» **WHAT THE TASK REQUIRES**
Copy out the listing that follows exactly, dropping every picture.

» **DATASET SECTION**
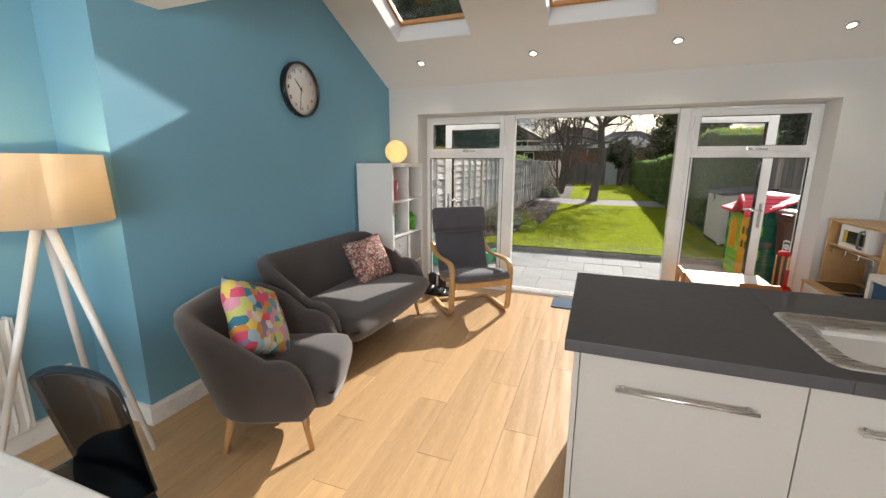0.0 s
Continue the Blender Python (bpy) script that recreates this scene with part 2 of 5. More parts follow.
M["pillow_bright"] = voronoi_mat("bright_geometric_print", [(0.72, 0.10, 0.20), (0.70, 0.30, 0.07), (0.80, 0.74, 0.70), (0.74, 0.34, 0.46), (0.10, 0.36, 0.46), (0.76, 0.60, 0.14), (0.40, 0.55, 0.62), (0.62, 0.66, 0.22), (0.30, 0.26, 0.46), (0.76, 0.44, 0.40), (0.05, 0.22, 0.34)], 21, stretch=(1, 0.01, 1), jitter=0.85)
M["pillow_dots"] = voronoi_mat("small_mosaic_print", [(0.26, 0.05, 0.05), (0.42, 0.20, 0.14), (0.55, 0.42, 0.32), (0.16, 0.06, 0.06), (0.36, 0.12, 0.12), (0.5, 0.46, 0.40), (0.2, 0.14, 0.14)], 90, stretch=(1, 0.01, 1), distance="CHEBYCHEV", jitter=0.5)
M["rugpile"] = mat("cream_rug_pile", (0.64, 0.62, 0.58), 0.95, var=0.08, scale=6, fine=240, bump=0.6, bdist=0.003)
for k, c in (("r_yel", (0.72, 0.47, 0.02)), ("r_pink", (0.68, 0.28, 0.36)), ("r_blue", (0.03, 0.09, 0.36)), ("r_red", (0.62, 0.035, 0.035)), ("r_lime", (0.36, 0.42, 0.03)), ("r_org", (0.78, 0.23, 0.02)), ("r_green", (0.04, 0.32, 0.07)), ("r_sky", (0.18, 0.45, 0.62)), ("r_black", (0.02, 0.02, 0.022))):
    M[k] = mat("dyed_" + k[2:], c, 0.8, var=0.1, scale=8, fine=240, bump=0.4, bdist=0.002)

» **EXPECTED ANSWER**
0.0 s
Continue the Blender Python (bpy) script that recreates this scene with part 2 of 5. More parts follow.
M["pillow_bright"] = voronoi_mat("bright_geometric_print", [(0.72, 0.10, 0.20), (0.70, 0.30, 0.07), (0.80, 0.74, 0.70), (0.74, 0.34, 0.46), (0.10, 0.36, 0.46), (0.76, 0.60, 0.14), (0.40, 0.55, 0.62), (0.62, 0.66, 0.22), (0.30, 0.26, 0.46), (0.76, 0.44, 0.40), (0.05, 0.22, 0.34)], 21, stretch=(1, 0.01, 1), jitter=0.85)
M["pillow_dots"] = voronoi_mat("small_mosaic_print", [(0.26, 0.05, 0.05), (0.42, 0.20, 0.14), (0.55, 0.42, 0.32), (0.16, 0.06, 0.06), (0.36, 0.12, 0.12), (0.5, 0.46, 0.40), (0.2, 0.14, 0.14)], 90, stretch=(1, 0.01, 1), distance="CHEBYCHEV", jitter=0.5)
M["rugpile"] = mat("cream_rug_pile", (0.64, 0.62, 0.58), 0.95, var=0.08, scale=6, fine=240, bump=0.6, bdist=0.003)
for k, c in (("r_yel", (0.72, 0.47, 0.02)), ("r_pink", (0.68, 0.28, 0.36)), ("r_blue", (0.03, 0.09, 0.36)), ("r_red", (0.62, 0.035, 0.035)), ("r_lime", (0.36, 0.42, 0.03)), ("r_org", (0.78, 0.23, 0.02)), ("r_green", (0.04, 0.32, 0.07)), ("r_sky", (0.18, 0.45, 0.62)), ("r_black", (0.02, 0.02, 0.022))):
    M[k] = mat("dyed_" + k[2:], c, 0.8, var=0.1, scale=8, fine=240, bump=0.4, bdist=0.002)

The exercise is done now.